The best part about the memory box I received was the bigger revelation that hit me after reading all these sweet letters that friends and family wrote me. See, I knew that Wes had all these great qualities about him. They were the reason I loved him, valued him, and vowed to love him until our dying breath. I think it is so extraordinary that everyone saw those qualities in him too though, at the level that I saw them. He didn’t change who he was for anyone. He didn’t try to act like anything he wasn’t. He just was dedicated to being himself, making others feel included, and making as many memories as possible with the people he cared about.

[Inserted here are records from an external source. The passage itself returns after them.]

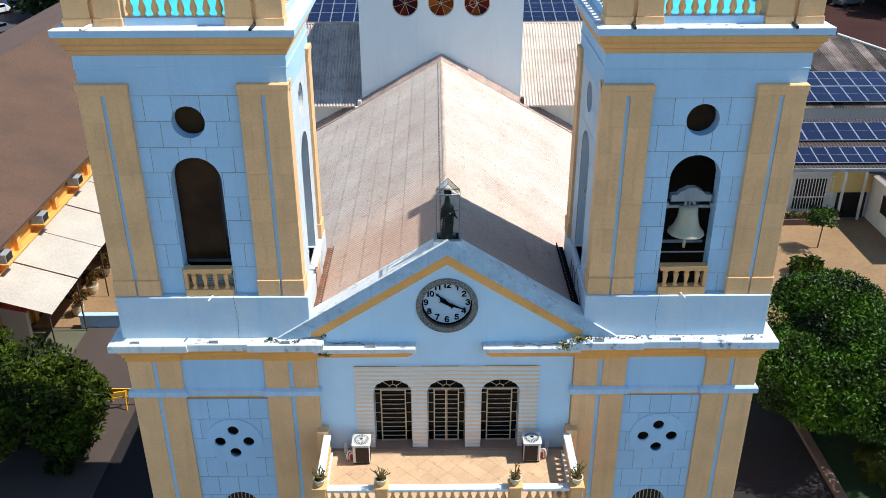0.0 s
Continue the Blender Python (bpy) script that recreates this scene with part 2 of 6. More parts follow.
def granite():
    m = mat("grey_granite", (138, 139, 134), 0.75, 0.8, 2.0, 60, 0.35, 0.3)
    nt = m.node_tree
    b = nt.nodes["Principled BSDF"]
    old = b.inputs["Base Color"].links[0].from_socket
    pos = nt.nodes.new("ShaderNodeNewGeometry").outputs["Position"]
    n = nt.nodes.new("ShaderNodeTexNoise")
    n.inputs["Scale"].default_value, n.inputs["Detail"].default_value, n.inputs["Distortion"].default_value = 46, 6, 1.6
    nt.links.new(pos, n.inputs["Vector"])
    r = nt.nodes.new("ShaderNodeValToRGB")
    r.color_ramp.elements[0].position, r.color_ramp.elements[1].position = 0.45, 0.55
    r.color_ramp.elements[0].color, r.color_ramp.elements[1].color = (0.05, 0.06, 0.07, 1), (1.15, 1.15, 1.12, 1)
    nt.links.new(n.outputs["Fac"], r.inputs[0])
    x = nt.nodes.new("ShaderNodeMix")
    x.data_type, x.blend_type = "RGBA", "MULTIPLY"
    x.inputs[0].default_value = 0.93
    nt.links.new(old, x.inputs[6])
    nt.links.new(r.outputs[0], x.inputs[7])
    s = nt.nodes.new("ShaderNodeTexNoise")
    s.inputs["Scale"].default_value = 2.4
    nt.links.new(pos, s.inputs["Vector"])
    mr = nt.nodes.new("ShaderNodeMapRange")
    mr.inputs[1].default_value, mr.inputs[2].default_value, mr.inputs[4].default_value = 0.6, 0.72, 0.5
    nt.links.new(s.outputs["Fac"], mr.inputs[0])
    y = nt.nodes.new("ShaderNodeMix")
    y.data_type = "RGBA"
    y.inputs[7].default_value = lin(150, 92, 40)
    nt.links.new(mr.outputs[0], y.inputs[0])
    nt.links.new(x.outputs[2], y.inputs[6])
    nt.links.new(y.outputs[2], b.inputs["Base Color"])
    return m


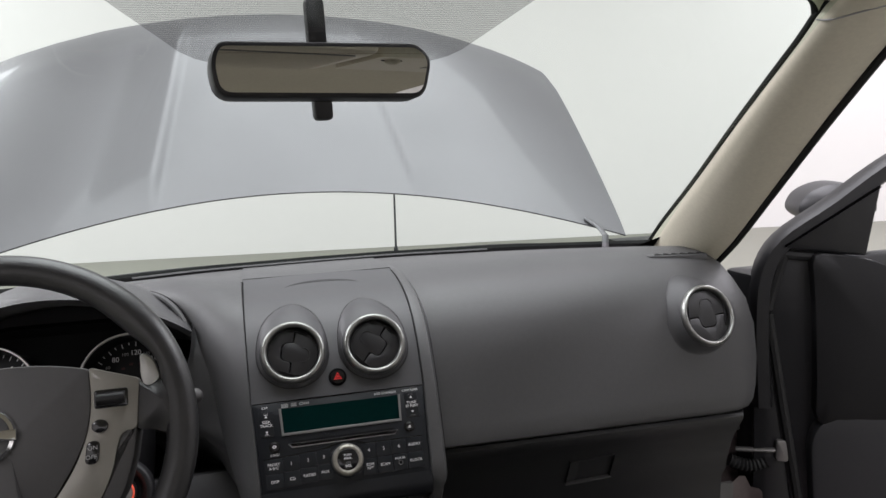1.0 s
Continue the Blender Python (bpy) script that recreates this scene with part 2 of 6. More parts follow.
def axes(o, ex, ey):
    """A frame matrix with its origin and its right and up directions."""
    ex, ey = Vector(ex).normalized(), Vector(ey).normalized()
    ez = ex.cross(ey).normalized()
    m = Matrix((ex, ey, ez)).transposed().to_4x4()
    m.translation = Vector(o)
    return m


def loft(rings, closed=True, caps=True, bm=None, wrap=False):
    bm = bm or bmesh.new()
    vs = [[bm.verts.new(p) for p in ring] for ring in rings]
    n = len(vs[0])
    pairs = list(zip(vs, vs[1:])) + ([(vs[-1], vs[0])] if wrap else [])
    for a, b in pairs:
        for i in range(n if closed else n - 1):
            j = (i + 1) % n
            bm.faces.new((a[i], a[j], b[j], b[i]))
    if caps and closed and not wrap:
        for ring in (vs[0], vs[-1]):
            bm.faces.new(ring)
    return bm


def rounded(pts, r, n=5):
    """A polygon with its corners rounded; r is one radius or one for each corner."""
    out = []
    k = len(pts)
    for i in range(k):
        a, b, c = (Vector(pts[(i + d) % k]) for d in (-1, 0, 1))
        rr = r[i] if isinstance(r, (list, tuple)) else r
        u, v = (a - b), (c - b)
        rr = min(rr, 0.49 * u.length, 0.49 * v.length)
        if rr < 1e-6:
            out.append(b)
            continue
        p, q = b + u.normalized() * rr, b + v.normalized() * rr
        for s in range(n + 1):
            t = s / n
            out.append(p * (1 - t) ** 2 + b * 2 * t * (1 - t) + q * t * t)
    return out


def smooth_loop(pts, n=6, closed=True):
    """A Catmull-Rom curve through the points."""
    k = len(pts)
    pts = [Vector(p) for p in pts]
    out = []
    for i in range(k if closed else k - 1):
        if closed:
            p0, p1, p2, p3 = (pts[(i + d) % k] for d in (-1, 0, 1, 2))
        else:
            p0, p1, p2, p3 = (pts[min(max(i + d, 0), k - 1)] for d in (-1, 0, 1, 2))
        for s in range(n):
            t = s / n
            out.append(0.5 * ((2 * p1) + (p2 - p0) * t + (2 * p0 - 5 * p1 + 4 * p2 - p3) * t * t + (3 * p1 - p0 - 3 * p2 + p3) * t ** 3))
    if not closed:
        out.append(pts[-1])
    return out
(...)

This is yet another lesson that I’ve realized after losing Wes. Once we’re gone, the people we leave behind will only have memories of the moments you were together. They’ll hold those memories in their heads and hearts with a fierce grip because the thought of losing them is gut wrenching. So, maybe instead of skipping out on the dinner with friends because you’re tired from a busy work week, go and share a few laughs. Instead of worrying about how much a weekend out of town with family is going to cost you, scrap up the most money you can, and go create vacation memories that will last a lifetime. Instead of skipping a wedding because you don't know many people going, go and be the first and last on the dance floor (because we know that’s how Wes would do it). Instead of shutting yourself off to getting to know someone new at work, invite them over for dinner or out for a round of golf, because they could be your new best friend (Brett, that one’s for you buddy). So as delicious as life being like a box of chocolates sounds, I think it’s better to describe your life as a box of memories. And you, sweet friend, get to decide how many and what kind of memories you store there. Choose wisely!
So whether you eat or drink or whatever you do, do it all for the glory of God. 1 Corinthians 10:31
Y’all were one of a kind. Sending love as always.,
Such wise words and sweet memories. Thank you for sharing. As much as I'm sure this blog helps you Ashlan, don't underestimate how much you sharing your insight means to those of us reading it. Know that you are loved by many!